WHAT THE TASK REQUIRES. Reproduce every line of the material below, but drop the pictures.

* start *

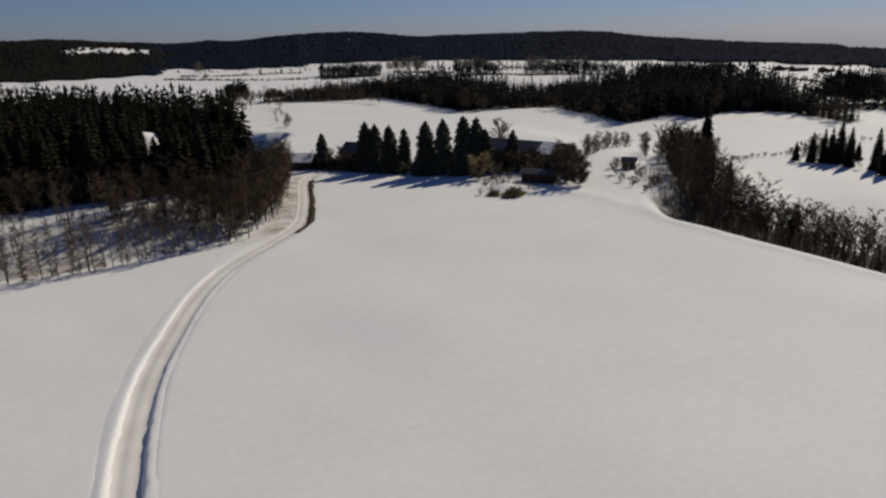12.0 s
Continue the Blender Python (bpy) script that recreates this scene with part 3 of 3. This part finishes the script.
brushwood("slope_saplings", [(-52, 163.5), (-26, 158.5), (-6, 156.5), (9, 157.5), (16, 168), (4, 172), (-30, 174), (-50, 173)], 3.6, (1.2, 3.6), PALE_BRUSH, "pale brown saplings on the snowy slope below the wood", 71, 1.2)
brushwood("thicket_saplings", [(83.6, 60), (83.8, 88), (84.4, 101), (85, 114), (86.5, 124), (94, 137), (101, 147), (106, 154), (116, 154), (104, 136), (92, 118), (91, 60)], 0.9, (1.2, 4.0), BRUSH, "thin brown saplings along the eastern thicket", 72)
brushwood("hollow_saplings", [(-100, 134), (-79, 123), (-70, 108), (-63, 97), (-58, 89), (-100, 88)], 1.2, (1.0, 4.0), BRUSH, "thin brown saplings below the steep slope", 73)
brushwood("wood_edge_saplings", [(8, 157.5), (20, 160), (30, 171.5), (38, 192), (44.5, 212), (40, 214), (28, 182), (16, 170), (6, 167)], 0.9, (1.0, 4.0), TWIGS_FAR, "dense brown undergrowth at the foot of the wood edge", 74)
brushwood("bank_foot_saplings", [(-64, 94), (-54, 89), (-48, 80), (-46, 68), (-56, 58), (-70, 72)], 3.2, (0.5, 2.0), BRUSH, "thin brown saplings at the foot of the slope", 76)
foot = rows_of([[(-71, 118), (-63, 105.5), (-55, 93.5), (-50, 85.5)]], 1.9, 78, 0.5)
tangle = scatter([(-59, 90), (-51, 86), (-45.5, 77), (-46, 66), (-52, 66), (-60, 80)], 2.6, 83)
plant(SHRUB_KINDS, [(x, y, 0.5) for x, y in tangle[::2]], R, "shrubs below the slope", (0.5, 1.1))
plant(SLIM_KINDS, [(x, y, 0.27) for x, y in tangle[1::2]], R, "young trees at the foot of the slope", (0.6, 1.2))
plant(SLIM_KINDS, [(x, y, 0.3) for x, y in foot], R, "young trees at the foot of the slope", (0.8, 1.2))
brushwood("bank_twigs", [(-38, 70), (-41, 88), (-51, 102), (-61, 116), (-71, 131), (-77, 131), (-69, 119), (-59, 105), (-49, 93), (-43, 84), (-42, 70)], 0.8, (0.4, 1.5), BRUSH, "low dark twigs standing on the shaded snowy bank", 84, 1.3)
corner = scatter([(-73, 137), (-77, 149), (-73, 158), (-64, 166), (-80, 169), (-88, 158), (-88, 144), (-80, 135)], 3.2, 85)
plant(BROWN_KINDS, [(x, y, 0.72) for x, y in corner], R, "leafless trees of the low wood", (0.7, 1.15))
low = scatter([(-96, 130), (-80, 124), (-71, 109), (-65, 98), (-61, 91), (-80, 86), (-106, 108)], 2.9, 44)
plant(SHRUB_KINDS, [tuple(p) for p in low], R, "shrubs below the slope", (0.7, 1.3))
plant(BROWN_KINDS, [(-74, 155, 0.8), (-70, 159.5, 0.8), (-67, 163, 0.75), (-63, 166, 0.7), (-80, 142, 0.8), (-76, 146, 0.8), (-84, 152, 0.9), (-90, 158, 0.9), (-78, 158, 0.8), (-72, 163, 0.8), (-98, 150, 0.9), (-104, 160, 1.0), (-90, 138, 0.8), (-108, 150, 0.9), (-96, 168, 0.9), (-84, 165, 0.9), (-92, 112, 0.7), (-88, 104, 0.6), (-82, 96, 0.6), (-78, 92, 0.65), (-74, 88, 0.55), (-84, 114, 0.7), (-100, 118, 0.8), (-104, 112, 0.8), (-96, 128, 0.9), (-70, 140, 0.7)], R, "leafless trees of the low wood")

# thicket on the eastern edge
east = scatter([(116, 154), (103, 140), (91, 127), (88, 114), (87, 101), (86, 88), (86, 60), (100, 60), (101, 90), (103, 112), (108, 128), (122, 148), (132, 162)], 1.95, 45)
ek = np.array([(0.58 if y < 118 else 0.76) * (0.8 if x < np.interp(y, [60, 114, 150], [88, 90, 108]) else 1.0) for x, y in east])
plant(BIRCH_KINDS, [(x, y, 0.62 if y < 118 else 0.78) for x, y in east[::12]], R, "birches of the eastern thicket", (0.8, 1.15))
near_e = (east[:, 0] < np.interp(east[:, 1], [60, 114, 127, 150], [91.5, 93, 97, 118])) & (np.arange(len(east)) % 4 > 0)
upright = np.arange(near_e.sum()) % 5 < 3
plant(SLIM_KINDS, [(*p, 0.95 * k) for p, k in zip(east[near_e][upright], ek[near_e][upright])], R, "upright leafless trees of the eastern thicket", (0.7, 1.1))
plant(BROWN_KINDS, [(*p, 0.9 * k) for p, k in zip(east[near_e][~upright], ek[near_e][~upright])], R, "leafless trees of the eastern thicket", (0.7, 1.1))
joined_trees("leafless_thicket", east[~near_e], BARE_LOW, TWIGS_FAR, "dense leafless thicket behind the eastern field edge", (0.75, 1.15), 49, ek[~near_e])
rear = scatter([(124, 152), (132, 160), (141, 165), (149, 169), (157, 176), (150, 182), (138, 176), (126, 168), (118, 160)], 2.3, 86)
joined_trees("rear_thicket", rear, BARE_LOW, TWIGS_FAR, "dense leafless thicket behind the eastern field edge", (0.5, 0.85), 87)
brushwood("thicket_undergrowth", [(118, 154), (104, 140), (93, 127), (90, 114), (89, 101), (88, 60), (101, 60), (102, 90), (104, 112), (109, 128), (123, 148), (148, 170), (140, 174)], 0.95, (1.2, 4.2), TWIGS_FAR, "dark undergrowth filling the eastern thicket", 89, 2.2)
plant(SPRUCE_KINDS, [(124, 154, 0.6), (131, 162, 0.6), (96, 86, 0.45), (94, 107, 0.42), (128, 165, 0.55), (148, 172, 0.85), (152, 176, 0.7), (119, 140, 0.35), (108, 124, 0.35), (104, 113, 0.3), (140, 170, 0.5)], R, "spruces in the eastern thicket")
plant(SPRUCE_KINDS, [(173.2, 162.7, 0.42), (174, 158.5, 0.5), (175.3, 156.1, 0.62), (175.8, 154.3, 0.62), (178.2, 153.4, 0.66), (175.2, 148.7, 0.58), (175.3, 141.6, 0.72), (170.5, 136.3, 0.66), (172, 133, 0.6), (186, 153, 0.5)], R, "spruces by the eastern lane")
plant(SPRUCE_KINDS, [(375, 284, 1.0), (378, 280, 0.9), (372, 287, 0.8), (380, 286, 0.9)], R, "spruces on the far field")
plant(BROWN_KINDS, [(172.8, 160.8, 0.55), (173.6, 159.2, 0.6), (174.5, 157.6, 0.62), (176, 160, 0.6), (176, 157, 0.6), (177, 155, 0.6), (177, 151, 0.6), (174, 145, 0.4), (186, 165, 0.5), (172, 139, 0.5)], R, "leafless trees by the eastern lane")
plant(SHRUB_KINDS, [(158 + 2.0 * k + R.uniform(-0.8, 0.8), 173.5 - 0.25 * k + R.uniform(-0.6, 0.6), 0.45) for k in range(14)], R, "low hedge on the edge of the eastern field", (0.7, 1.2))
plant(SHRUB_KINDS, [(187 + 4 * k + R.uniform(-1.5, 1.5), 173.6 - 0.2 * k, 0.5) for k in range(10)], R, "low hedge on the edge of the eastern field", (0.6, 1.2))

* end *

RESULT FOR THIS TASK.
12.0 s
Continue the Blender Python (bpy) script that recreates this scene with part 3 of 3. This part finishes the script.
brushwood("slope_saplings", [(-52, 163.5), (-26, 158.5), (-6, 156.5), (9, 157.5), (16, 168), (4, 172), (-30, 174), (-50, 173)], 3.6, (1.2, 3.6), PALE_BRUSH, "pale brown saplings on the snowy slope below the wood", 71, 1.2)
brushwood("thicket_saplings", [(83.6, 60), (83.8, 88), (84.4, 101), (85, 114), (86.5, 124), (94, 137), (101, 147), (106, 154), (116, 154), (104, 136), (92, 118), (91, 60)], 0.9, (1.2, 4.0), BRUSH, "thin brown saplings along the eastern thicket", 72)
brushwood("hollow_saplings", [(-100, 134), (-79, 123), (-70, 108), (-63, 97), (-58, 89), (-100, 88)], 1.2, (1.0, 4.0), BRUSH, "thin brown saplings below the steep slope", 73)
brushwood("wood_edge_saplings", [(8, 157.5), (20, 160), (30, 171.5), (38, 192), (44.5, 212), (40, 214), (28, 182), (16, 170), (6, 167)], 0.9, (1.0, 4.0), TWIGS_FAR, "dense brown undergrowth at the foot of the wood edge", 74)
brushwood("bank_foot_saplings", [(-64, 94), (-54, 89), (-48, 80), (-46, 68), (-56, 58), (-70, 72)], 3.2, (0.5, 2.0), BRUSH, "thin brown saplings at the foot of the slope", 76)
foot = rows_of([[(-71, 118), (-63, 105.5), (-55, 93.5), (-50, 85.5)]], 1.9, 78, 0.5)
tangle = scatter([(-59, 90), (-51, 86), (-45.5, 77), (-46, 66), (-52, 66), (-60, 80)], 2.6, 83)
plant(SHRUB_KINDS, [(x, y, 0.5) for x, y in tangle[::2]], R, "shrubs below the slope", (0.5, 1.1))
plant(SLIM_KINDS, [(x, y, 0.27) for x, y in tangle[1::2]], R, "young trees at the foot of the slope", (0.6, 1.2))
plant(SLIM_KINDS, [(x, y, 0.3) for x, y in foot], R, "young trees at the foot of the slope", (0.8, 1.2))
brushwood("bank_twigs", [(-38, 70), (-41, 88), (-51, 102), (-61, 116), (-71, 131), (-77, 131), (-69, 119), (-59, 105), (-49, 93), (-43, 84), (-42, 70)], 0.8, (0.4, 1.5), BRUSH, "low dark twigs standing on the shaded snowy bank", 84, 1.3)
corner = scatter([(-73, 137), (-77, 149), (-73, 158), (-64, 166), (-80, 169), (-88, 158), (-88, 144), (-80, 135)], 3.2, 85)
plant(BROWN_KINDS, [(x, y, 0.72) for x, y in corner], R, "leafless trees of the low wood", (0.7, 1.15))
low = scatter([(-96, 130), (-80, 124), (-71, 109), (-65, 98), (-61, 91), (-80, 86), (-106, 108)], 2.9, 44)
plant(SHRUB_KINDS, [tuple(p) for p in low], R, "shrubs below the slope", (0.7, 1.3))
plant(BROWN_KINDS, [(-74, 155, 0.8), (-70, 159.5, 0.8), (-67, 163, 0.75), (-63, 166, 0.7), (-80, 142, 0.8), (-76, 146, 0.8), (-84, 152, 0.9), (-90, 158, 0.9), (-78, 158, 0.8), (-72, 163, 0.8), (-98, 150, 0.9), (-104, 160, 1.0), (-90, 138, 0.8), (-108, 150, 0.9), (-96, 168, 0.9), (-84, 165, 0.9), (-92, 112, 0.7), (-88, 104, 0.6), (-82, 96, 0.6), (-78, 92, 0.65), (-74, 88, 0.55), (-84, 114, 0.7), (-100, 118, 0.8), (-104, 112, 0.8), (-96, 128, 0.9), (-70, 140, 0.7)], R, "leafless trees of the low wood")

# thicket on the eastern edge
east = scatter([(116, 154), (103, 140), (91, 127), (88, 114), (87, 101), (86, 88), (86, 60), (100, 60), (101, 90), (103, 112), (108, 128), (122, 148), (132, 162)], 1.95, 45)
ek = np.array([(0.58 if y < 118 else 0.76) * (0.8 if x < np.interp(y, [60, 114, 150], [88, 90, 108]) else 1.0) for x, y in east])
plant(BIRCH_KINDS, [(x, y, 0.62 if y < 118 else 0.78) for x, y in east[::12]], R, "birches of the eastern thicket", (0.8, 1.15))
near_e = (east[:, 0] < np.interp(east[:, 1], [60, 114, 127, 150], [91.5, 93, 97, 118])) & (np.arange(len(east)) % 4 > 0)
upright = np.arange(near_e.sum()) % 5 < 3
plant(SLIM_KINDS, [(*p, 0.95 * k) for p, k in zip(east[near_e][upright], ek[near_e][upright])], R, "upright leafless trees of the eastern thicket", (0.7, 1.1))
plant(BROWN_KINDS, [(*p, 0.9 * k) for p, k in zip(east[near_e][~upright], ek[near_e][~upright])], R, "leafless trees of the eastern thicket", (0.7, 1.1))
joined_trees("leafless_thicket", east[~near_e], BARE_LOW, TWIGS_FAR, "dense leafless thicket behind the eastern field edge", (0.75, 1.15), 49, ek[~near_e])
rear = scatter([(124, 152), (132, 160), (141, 165), (149, 169), (157, 176), (150, 182), (138, 176), (126, 168), (118, 160)], 2.3, 86)
joined_trees("rear_thicket", rear, BARE_LOW, TWIGS_FAR, "dense leafless thicket behind the eastern field edge", (0.5, 0.85), 87)
brushwood("thicket_undergrowth", [(118, 154), (104, 140), (93, 127), (90, 114), (89, 101), (88, 60), (101, 60), (102, 90), (104, 112), (109, 128), (123, 148), (148, 170), (140, 174)], 0.95, (1.2, 4.2), TWIGS_FAR, "dark undergrowth filling the eastern thicket", 89, 2.2)
plant(SPRUCE_KINDS, [(124, 154, 0.6), (131, 162, 0.6), (96, 86, 0.45), (94, 107, 0.42), (128, 165, 0.55), (148, 172, 0.85), (152, 176, 0.7), (119, 140, 0.35), (108, 124, 0.35), (104, 113, 0.3), (140, 170, 0.5)], R, "spruces in the eastern thicket")
plant(SPRUCE_KINDS, [(173.2, 162.7, 0.42), (174, 158.5, 0.5), (175.3, 156.1, 0.62), (175.8, 154.3, 0.62), (178.2, 153.4, 0.66), (175.2, 148.7, 0.58), (175.3, 141.6, 0.72), (170.5, 136.3, 0.66), (172, 133, 0.6), (186, 153, 0.5)], R, "spruces by the eastern lane")
plant(SPRUCE_KINDS, [(375, 284, 1.0), (378, 280, 0.9), (372, 287, 0.8), (380, 286, 0.9)], R, "spruces on the far field")
plant(BROWN_KINDS, [(172.8, 160.8, 0.55), (173.6, 159.2, 0.6), (174.5, 157.6, 0.62), (176, 160, 0.6), (176, 157, 0.6), (177, 155, 0.6), (177, 151, 0.6), (174, 145, 0.4), (186, 165, 0.5), (172, 139, 0.5)], R, "leafless trees by the eastern lane")
plant(SHRUB_KINDS, [(158 + 2.0 * k + R.uniform(-0.8, 0.8), 173.5 - 0.25 * k + R.uniform(-0.6, 0.6), 0.45) for k in range(14)], R, "low hedge on the edge of the eastern field", (0.7, 1.2))
plant(SHRUB_KINDS, [(187 + 4 * k + R.uniform(-1.5, 1.5), 173.6 - 0.2 * k, 0.5) for k in range(10)], R, "low hedge on the edge of the eastern field", (0.6, 1.2))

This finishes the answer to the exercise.